Beyond this, in order for the business to grow there will be varying requirements for investment - machinery, technology, staff training, product development are all evidence of investment needs and capital expenditure will be required to fulfill these needs. Of course, assuming credit facilities are available, a loan could finance such expenditure but this would increase the monthly expenses mentioned previously.
On the subject of growth maybe the business owner/s have a goal to make an acquisition. Such opportunities can be highly beneficial for a company’s growth potential. When you find the right company to purchase, however, even if it is at a reasonable price, cash will be a requirement to make the transaction possible, especially if loan facilities are not available or if lenders’ terms make credit an unfavourable source of revenue.
Many businesses will know the hardship of suddenly facing an unexpected legal bill or a downturn in the economy.
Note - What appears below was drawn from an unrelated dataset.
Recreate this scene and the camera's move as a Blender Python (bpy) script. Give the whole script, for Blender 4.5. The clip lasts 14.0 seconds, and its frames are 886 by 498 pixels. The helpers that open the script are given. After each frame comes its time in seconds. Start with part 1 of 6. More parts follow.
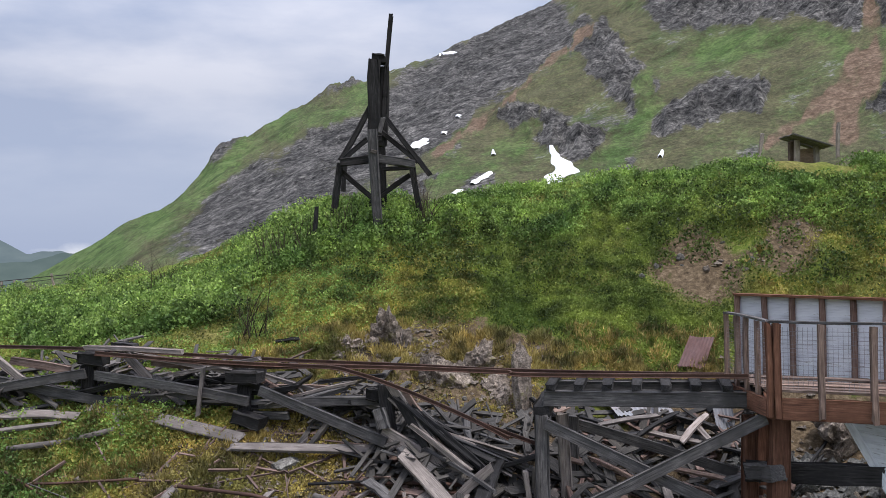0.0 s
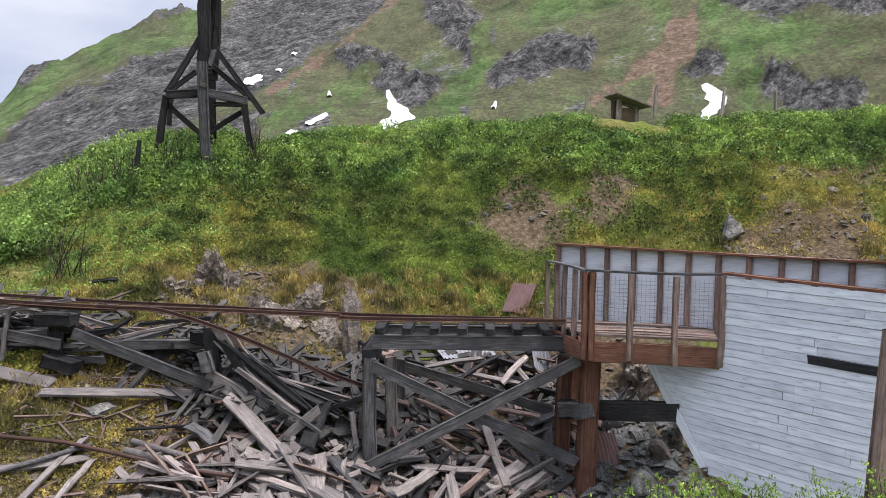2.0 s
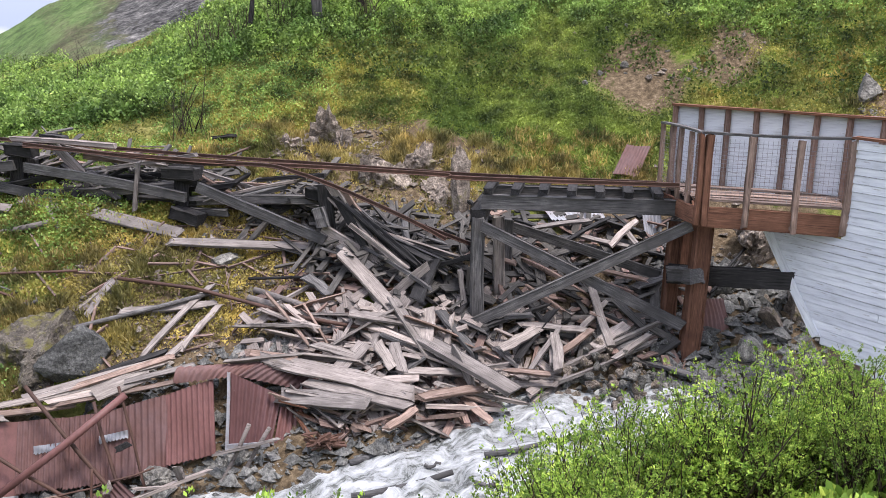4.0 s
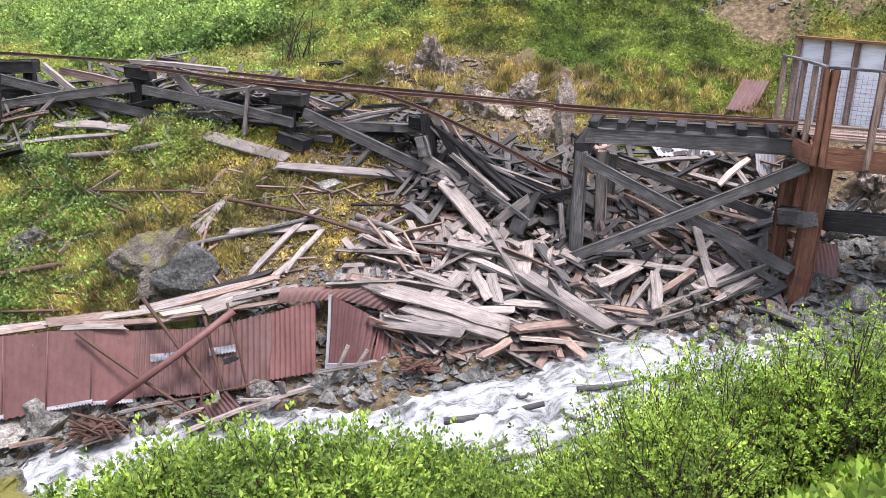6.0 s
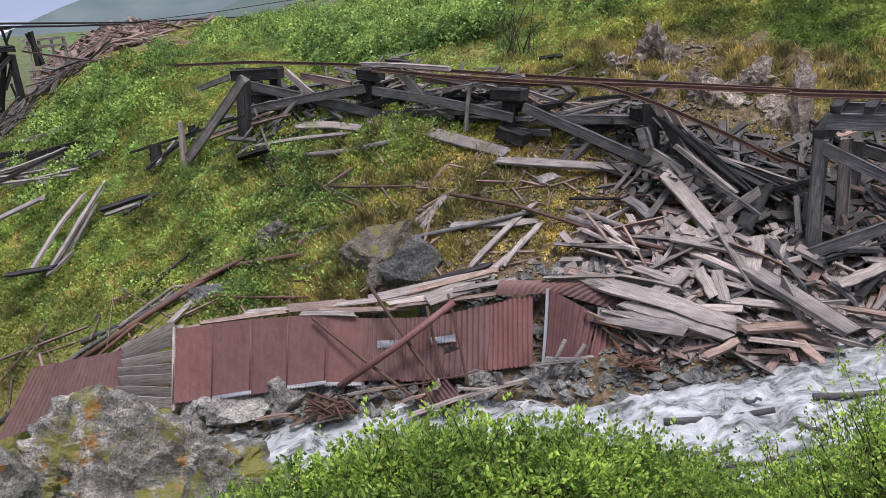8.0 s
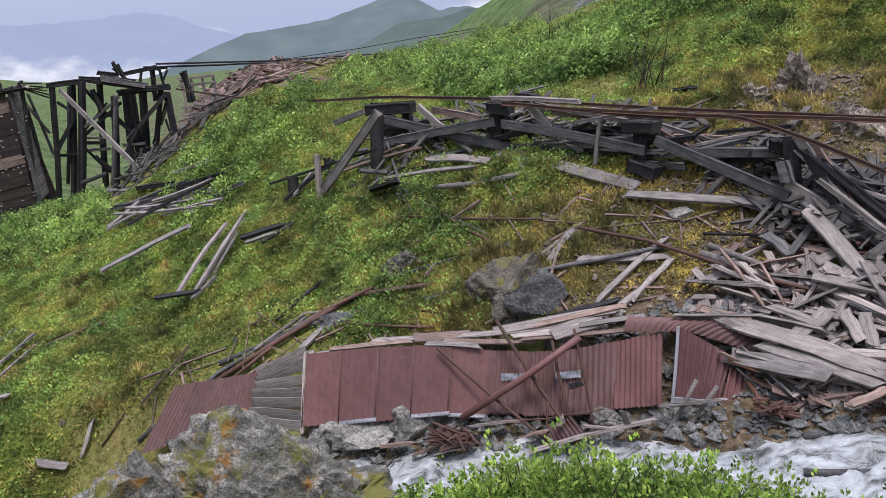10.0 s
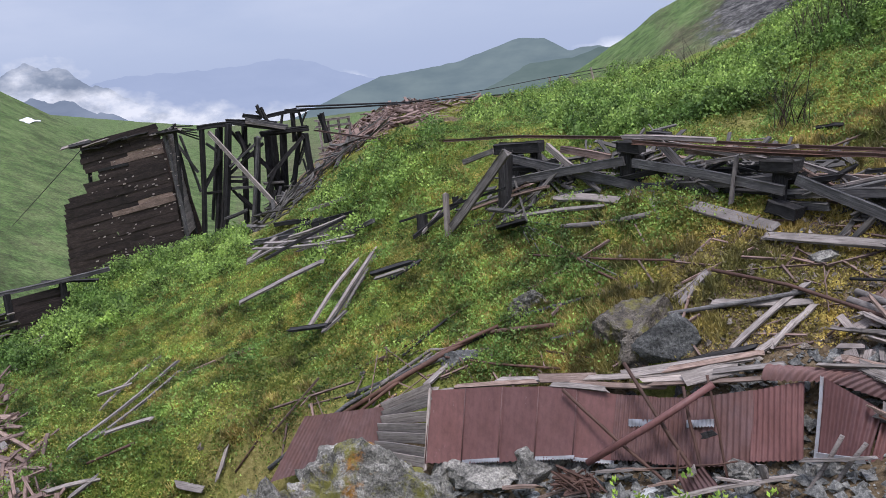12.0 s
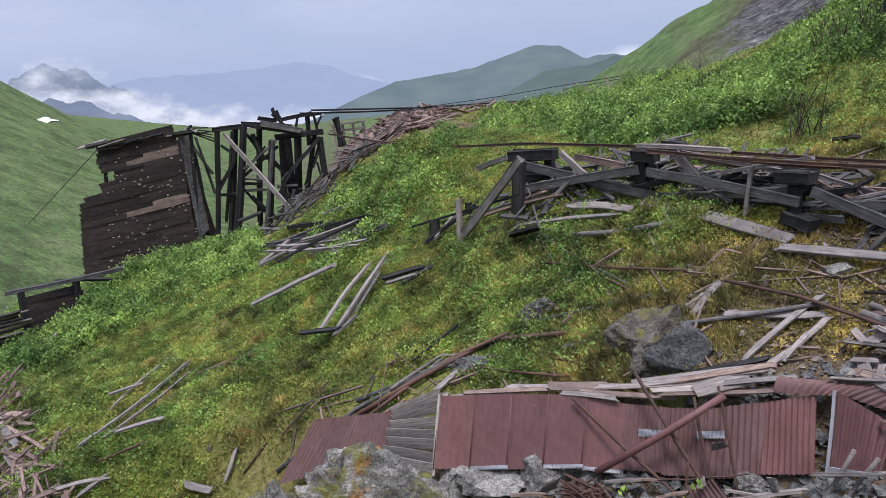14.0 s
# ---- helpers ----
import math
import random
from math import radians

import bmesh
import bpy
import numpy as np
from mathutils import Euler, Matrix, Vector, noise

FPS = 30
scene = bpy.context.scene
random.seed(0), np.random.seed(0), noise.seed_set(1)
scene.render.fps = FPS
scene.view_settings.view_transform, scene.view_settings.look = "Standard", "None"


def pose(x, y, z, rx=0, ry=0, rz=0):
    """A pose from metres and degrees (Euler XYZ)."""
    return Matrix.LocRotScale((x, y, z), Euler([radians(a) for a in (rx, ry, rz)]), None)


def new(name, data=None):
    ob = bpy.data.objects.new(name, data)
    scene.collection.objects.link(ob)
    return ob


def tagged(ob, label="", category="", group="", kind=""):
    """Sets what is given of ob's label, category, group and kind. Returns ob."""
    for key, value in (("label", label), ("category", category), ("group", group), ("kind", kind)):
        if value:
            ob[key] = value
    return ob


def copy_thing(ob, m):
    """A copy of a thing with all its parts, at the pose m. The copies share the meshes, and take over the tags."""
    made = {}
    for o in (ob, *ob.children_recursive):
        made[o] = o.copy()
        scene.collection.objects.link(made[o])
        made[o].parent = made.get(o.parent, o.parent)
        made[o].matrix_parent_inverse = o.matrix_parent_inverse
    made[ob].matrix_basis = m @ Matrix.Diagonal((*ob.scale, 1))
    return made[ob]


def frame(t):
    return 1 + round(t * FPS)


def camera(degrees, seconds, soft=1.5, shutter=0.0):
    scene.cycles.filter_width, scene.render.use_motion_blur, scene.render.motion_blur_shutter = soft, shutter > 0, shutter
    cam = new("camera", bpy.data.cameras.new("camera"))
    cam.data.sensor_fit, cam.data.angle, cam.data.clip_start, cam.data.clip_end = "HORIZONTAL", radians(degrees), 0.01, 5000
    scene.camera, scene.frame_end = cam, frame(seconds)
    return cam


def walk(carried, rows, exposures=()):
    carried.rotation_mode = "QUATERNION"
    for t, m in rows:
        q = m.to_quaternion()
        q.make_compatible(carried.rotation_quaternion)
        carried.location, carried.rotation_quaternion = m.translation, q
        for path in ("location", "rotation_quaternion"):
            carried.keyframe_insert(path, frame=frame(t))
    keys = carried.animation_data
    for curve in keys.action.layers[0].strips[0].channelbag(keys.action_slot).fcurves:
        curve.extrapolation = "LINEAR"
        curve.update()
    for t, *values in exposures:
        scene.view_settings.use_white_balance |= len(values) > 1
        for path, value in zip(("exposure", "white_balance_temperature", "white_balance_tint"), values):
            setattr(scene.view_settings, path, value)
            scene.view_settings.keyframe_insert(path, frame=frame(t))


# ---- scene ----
cam = camera(56.08, 14.0, soft=0.6)
EYE, TILT, LEAN = 8.0, -0.5, 1.5
# seconds, then the turn to the left, the tilt up and the roll, in degrees: the camera turns where it stands
ROWS = [
    (0.0, 0.00, -0.00, -0.00),
    (0.5, -7.02, 0.38, 0.37),
    (1.0, -10.69, 0.51, 0.85),
    (1.5, -11.61, -0.80, 1.56),
    (2.0, -11.55, -3.61, 2.11),
    (2.5, -10.58, -8.58, 2.40),
    (3.0, -10.03, -10.79, 2.65),
    (3.5, -7.86, -12.05, 2.34),
    (3.7, -6.21, -12.62, 2.18),
    (5.8, 0.60, -18.11, 3.05),
    (6.0, 2.54, -18.47, 2.47),
    (6.5, 7.37, -18.81, 1.07),
    (7.0, 11.31, -18.96, -0.16),
    (7.5, 14.41, -19.02, -1.05),
    (8.0, 18.30, -18.95, -2.05),
    (8.2, 19.50, -18.91, -2.36),
    (10.3, 28.33, -15.76, -4.14),
    (10.5, 28.97, -15.40, -4.60),
    (11.0, 30.36, -14.52, -4.88),
    (11.5, 33.50, -13.70, -4.91),
    (12.0, 36.05, -13.01, -4.77),
    (12.5, 36.87, -12.61, -4.43),
    (13.0, 37.16, -12.49, -4.12),
    (13.5, 37.20, -12.45, -3.99),
    (14.0, 36.87, -12.56, -3.92),
]
walk(cam, [(t, pose(0, 0, EYE, TILT, LEAN, 0) @ pose(0, 0, 0, 0, 0, yaw) @ pose(0, 0, 0, 90 + tilt, 0, 0) @ pose(0, 0, 0, 0, 0, roll)) for t, yaw, tilt, roll in ROWS],
     [(0, 0.05, 6500, 13), (1.5, 0.2, 6550, 13), (2.5, 0.48, 6620, 14), (3.5, 0.62, 6640, 15), (4.8, 0.9, 6640, 17), (6.0, 1.07, 6640, 18), (7.0, 0.97, 6640, 18), (7.5, 0.66, 6600, 17), (8.0, 0.34, 6520, 17), (10.5, 0.18, 6320, 16), (14.0, 0.16, 6200, 15.5)])

# ---- sky and light: an overcast summer day ----
def sky_world():
    w = bpy.data.worlds.new("overcast_sky")
    scene.world = w
    w.use_nodes = True
    nt = w.node_tree
    nt.nodes.clear()
    N, L = nt.nodes.new, nt.links.new
    out, bg = N("ShaderNodeOutputWorld"), N("ShaderNodeBackground")
    sky = N("ShaderNodeTexSky")
    sky.sky_type, sky.sun_disc = "NISHITA", False
    sky.sun_elevation, sky.sun_rotation = radians(70), radians(135)
    tc, sep = N("ShaderNodeTexCoord"), N("ShaderNodeSeparateXYZ")
    L(tc.outputs["Generated"], sep.inputs[0])
    # cloud cover: broad soft banks, flatter towards the horizon
    mp = N("ShaderNodeMapping")
    mp.inputs["Scale"].default_value = (1.6, 1.6, 5.0)
    L(tc.outputs["Generated"], mp.inputs["Vector"])
    n1 = N("ShaderNodeTexNoise")
    n1.inputs["Scale"].default_value, n1.inputs["Detail"].default_value, n1.inputs["Roughness"].default_value = 2.3, 6.0, 0.52
    L(mp.outputs[0], n1.inputs["Vector"])
    ramp = N("ShaderNodeValToRGB")
    ramp.color_ramp.elements[0].position, ramp.color_ramp.elements[0].color = 0.36, (0.42, 0.49, 0.65, 1)
    ramp.color_ramp.elements[1].position, ramp.color_ramp.elements[1].color = 0.64, (0.70, 0.735, 0.835, 1)
    L(n1.outputs["Fac"], ramp.inputs["Fac"])
    # bluer and duller low over the valleys
    low = N("ShaderNodeMapRange")
    low.inputs["From Min"].default_value, low.inputs["From Max"].default_value = 0.02, 0.20
    L(sep.outputs["Z"], low.inputs["Value"])
    deep = N("ShaderNodeMix")
    deep.data_type = "RGBA"
    deep.inputs["A"].default_value = (0.40, 0.48, 0.66, 1)
    L(low.outputs[0], deep.inputs["Factor"])
    L(ramp.outputs["Color"], deep.inputs["B"])
    # an overcast sky is brighter towards the zenith than at the horizon
    lift = N("ShaderNodeMapRange")
    lift.inputs["From Min"].default_value, lift.inputs["From Max"].default_value = 0.18, 0.85
    lift.inputs["To Min"].default_value, lift.inputs["To Max"].default_value = 1.0, 2.2
    L(sep.outputs["Z"], lift.inputs["Value"])
    cloud = N("ShaderNodeVectorMath")
    cloud.operation = "SCALE"
    L(deep.outputs["Result"], cloud.inputs[0])
    L(lift.outputs[0], cloud.inputs["Scale"])
    blue = N("ShaderNodeVectorMath")
    blue.operation = "SCALE"
    blue.inputs["Scale"].default_value = 0.08
    L(sky.outputs[0], blue.inputs[0])
    mix = N("ShaderNodeMix")
    mix.data_type = "RGBA"
    mix.inputs["Factor"].default_value = 0.9
    L(blue.outputs[0], mix.inputs["A"])
    L(cloud.outputs[0], mix.inputs["B"])
    # white banks lying low over the far valley
    n2 = N("ShaderNodeTexNoise")
    n2.inputs["Scale"].default_value, n2.inputs["Detail"].default_value, n2.inputs["Roughness"].default_value = 5.5, 7.0, 0.55
    mp2 = N("ShaderNodeMapping")
    mp2.inputs["Scale"].default_value = (1, 1, 2.2)
    mp2.inputs["Location"].default_value = (0.35, 0.0, 0.1)
    L(tc.outputs["Generated"], mp2.inputs["Vector"])
    L(mp2.outputs[0], n2.inputs["Vector"])
    band = N("ShaderNodeMapRange")
    band.inputs["From Min"].default_value, band.inputs["From Max"].default_value = 0.035, -0.03
    band.inputs["To Min"].default_value, band.inputs["To Max"].default_value = -0.28, 0.16
    L(sep.outputs["Z"], band.inputs["Value"])
    add = N("ShaderNodeMath")
    add.operation = "ADD"
    L(n2.outputs["Fac"], add.inputs[0])
    L(band.outputs[0], add.inputs[1])
    edge = N("ShaderNodeValToRGB")
    edge.color_ramp.elements[0].position, edge.color_ramp.elements[1].position = 0.47, 0.60
    L(add.outputs[0], edge.inputs["Fac"])
    mix2 = N("ShaderNodeMix")
    mix2.data_type = "RGBA"
    mix2.inputs["B"].default_value = (0.70, 0.745, 0.83, 1)
    L(edge.outputs["Color"], mix2.inputs["Factor"])
    L(mix.outputs["Result"], mix2.inputs["A"])
    L(mix2.outputs["Result"], bg.inputs["Color"])
    bg.inputs["Strength"].default_value = 1.0
    L(bg.outputs[0], out.inputs["Surface"])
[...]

With cash available, the business is more likely to survive these setbacks without having to take drastic measures such as laying off employees, cutting back on production or worst of all, closing the business completely.
In the aftermath of Carillion, where it appears mismanagement of low margins significantly contributed to the company’s demise, it is important to remember that there are businesses who are very successful in operating with this business model. Aside from WalMart, mentioned earlier, McDonalds is known for yielding low margins but still competes successfully in the restaurant industry by aligning their offering, methodology and target market. Similarly, Nando's operates on the same basic principles. IKEA are another shining example, a global success story of fine tuning costs throughout their manufacturing and delivery chains enabling these savings to pass to their customers. The airline industry has typically been an industry where profits are hard to come by without charging high-ticket prices but when EasyJet entered the market it was confident it could operate with a low cost model and given the news of last year’s results they are clearly doing something right.
These examples indicate that the cost leadership model can be highly successful, but for businesses thinking of operating this way it is important to remember it is not always easy to deploy the strategy. If you are marketing your company as the cheapest source for product or service you need to minimise costs to be able to pass the savings on to your customers. Low Cost Holidays, Monarch and BHS are all examples of organisations whose decline can be attributed to mismanagement of the low cost model and for those of us old enough to remember, the sad decline of 99 year old Woolworths epitomizes all that should be monitored for an organisation who wishes to operate with this strategy.